International Responses on the Right to Education in Iran
International organizations have repeatedly raised concern over the systematic violation of the right to education in Iran:
- UNICEF: In its annual reports, UNICEF has stressed that over one million Iranian children are deprived of schooling, with child laborers, girls, children with disabilities, and Afghan refugees among the most affected.
- UNESCO: Under the “Education for All” framework, UNESCO has identified Iran as lagging behind its obligations, allocating less than 2% of GDP to education.

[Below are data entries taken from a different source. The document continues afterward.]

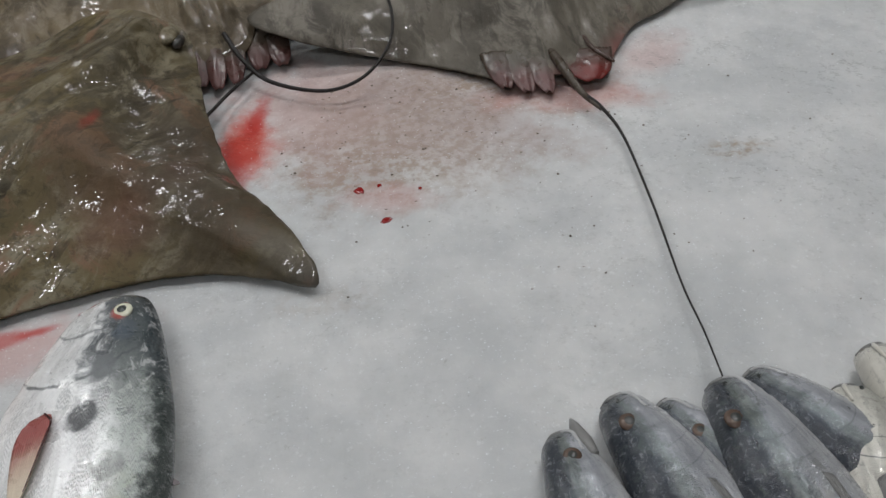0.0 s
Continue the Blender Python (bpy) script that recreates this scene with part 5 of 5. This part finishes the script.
build_pool()
for k, (x, y, a, b) in enumerate([(0.0, 0.80, 0.008, 0.006), (0.029, 0.741, 0.009, 0.005), (0.025, 0.806, 0.003, 0.0025), (0.075, 0.79, 0.003, 0.0025), (-0.795, 0.655, 0.006, 0.005), (-0.875, 0.72, 0.007, 0.004), (-0.70, 0.645, 0.006, 0.004)]):
    flat_patch("blood_clot", x, y, a, b, 30 * k, ice_z(x, y) - 0.0004, MAT["blood_clot"], "dark red clot of blood on the ice", "blood clot", k * 2.3, 18)["group"] = "blood clots on the ice"


def scatter(name, count, regions, size, material, label, category, seed, rise=0.0):
    rng = random.Random(seed)
    verts, faces = [], []
    for _ in range(count):
        x0, x1, y0, y1 = rng.choice(regions)
        x, y = rng.uniform(x0, x1), rng.uniform(y0, y1)
        s, w, b = size * rng.uniform(0.4, 1.5), rng.uniform(0, 6.28), len(verts)
        z = ice_z(x, y) + 0.0008 + rise
        e = rng.uniform(0.35, 1.0)
        for k in range(5):
            t = w + 6.28 * k / 5
            verts.append((x + s * math.cos(t) * rng.uniform(0.6, 1.1), y + s * e * math.sin(t) * rng.uniform(0.6, 1.1), z))
        verts.append((x + s * rng.uniform(-0.4, 0.4), y + s * rng.uniform(-0.4, 0.4), z + s * rng.uniform(0.25, 0.9)))
        faces += [(b + k, b + (k + 1) % 5, b + 5) for k in range(5)]
    return tagged(from_data(name, verts, faces, material, smooth=False), label, category, kind="stuff")


scatter("dirt_crumbs", 230, [(-0.1, 0.30, 0.80, 1.05), (-0.1, 0.25, 0.85, 1.05), (-0.05, 0.45, 0.6, 1.0), (0.0, 0.9, 0.5, 1.1), (-0.95, -0.5, 0.55, 0.75)], 0.0017, MAT["debris"], "brown crumbs of dirt scattered on the ice", "dirt", 4)
clear = Nodes("ice_grain")
MAT["grain"] = clear.done(Base_Color=(0.86, 0.9, 0.92), Roughness=0.05, Specular_IOR_Level=0.8)
scatter("ice_grains", 9000, [(-1.0, 1.2, 0.06, 1.1), (-0.5, 0.6, 0.5, 1.1), (-0.4, 0.4, 0.3, 0.7), (0.1, 1.5, 1.0, 1.78)], 0.0007, MAT["grain"], "loose glassy grains of ice", "ice grains", 5)
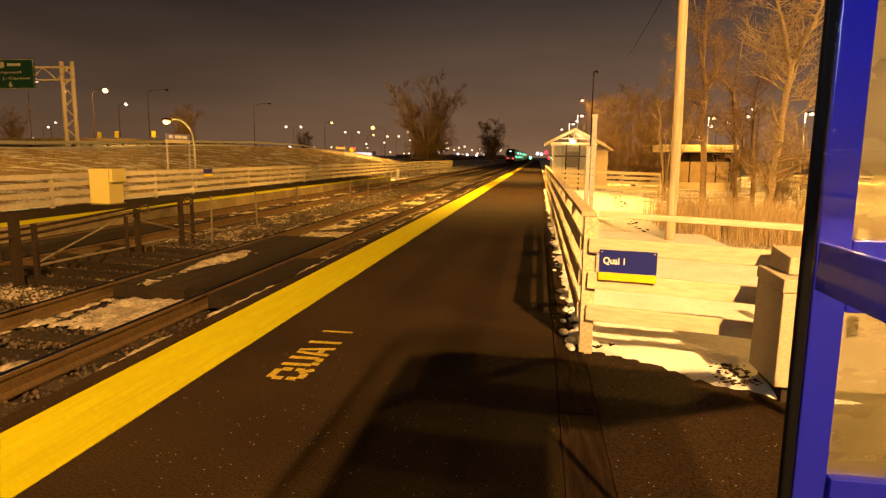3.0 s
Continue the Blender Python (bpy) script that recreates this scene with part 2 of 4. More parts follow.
TRAIN_PURPLE = surface("train_band_paint", (0.16, 0.1, 0.24), 0.35, spread=0.05, grain=10, blotch=0.5, bump=0.0)
CAR_DARK = surface("dark_car_paint", (0.015, 0.014, 0.016), 0.2, metal=0.3, spread=0.1, grain=30, blotch=2, bump=0.0)
CAR_RED = surface("dark_red_car_paint", (0.09, 0.015, 0.012), 0.25, metal=0.3, spread=0.1, grain=30, blotch=2, bump=0.0)
TYRE = surface("tyre_rubber", (0.015, 0.015, 0.015), 0.8, spread=0.2, grain=30, blotch=4, bump=0.1)
SODIUM_GLOW = glow("sodium_glow", (1.0, 0.56, 0.16), 3.2)
WARM_GLOW = glow("warm_glow", (1.0, 0.68, 0.40), 2.4)
PINK_GLOW = glow("pinkish_glow", (1.0, 0.72, 0.58), 2.2)
WHITE_GLOW = glow("white_glow", (0.80, 0.84, 1.0), 2.2)
SHOP_GLOW = glow("shop_front_glow", (1.0, 0.86, 0.84), 1.3)
RED_GLOW = glow("red_glow", (1.0, 0.03, 0.06), 2.6)
GREEN_GLOW = glow("green_glow", (0.05, 0.62, 0.30), 0.55)
PALE_GREEN_GLOW = glow("pale_green_glow", (0.25, 1.0, 0.55), 6)
SIGNAL_GREEN_GLOW = glow("signal_green_glow", (0.05, 1.0, 0.4), 26)
CLEAR = pane_glass("clear_pane", (0.95, 0.96, 0.95))
DUSTY = pane_glass("dusty_pane", (0.92, 0.91, 0.88), 0.05, 0.29)
MILKY = pane_glass("tinted_roof_sheet", (0.26, 0.26, 0.24), 0.2)
VAULT = pane_glass("clear_vault_sheet", (0.82, 0.82, 0.8), 0.1)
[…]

- UN Human Rights Council (UNHRC): Special Rapporteurs on human rights in Iran have repeatedly condemned the systematic exclusion of religious minorities, particularly Baha’i students, from education.
- UN Committee on the Rights of the Child (CRC): In its periodic reviews (2016 and 2020), the Committee expressed grave concern over child marriage among girls and the denial of education to Afghan refugee children and Iranian girls.
These international positions underline that the education crisis in Iran is not merely a domestic issue but a clear breach of binding international obligations consistently documented and condemned by the global community.
Human Rights Analysis and Conclusion
The ruling regime in Iran is in clear breach of its international obligations:
– UDHR (Art. 26): free and equal access to education.
– ICESCR (Art. 13): universal right to education.
– CRC (Arts. 28, 37): right to education and protection from detention and torture.
– ICCPR (Arts. 6, 7, 19, 21): right to life, ban on torture, freedom of expression and assembly.
These violations result in:
– Reproduction of poverty and inequality.
– Destruction of equal opportunities.
– The denial of a future for an entire generation.
We call on UNICEF and the UN Human Rights Council to:
1. Recognize Iran’s education crisis as a pressing human rights emergency.
2. Hold the regime accountable for ending discrimination and militarization of schools.
3. Launch urgent programs to support deprived children, especially girls, minorities, and child laborers.
The systematic denial of education to millions of children in Iran is not just a policy failure—it is a crime against the future of a nation.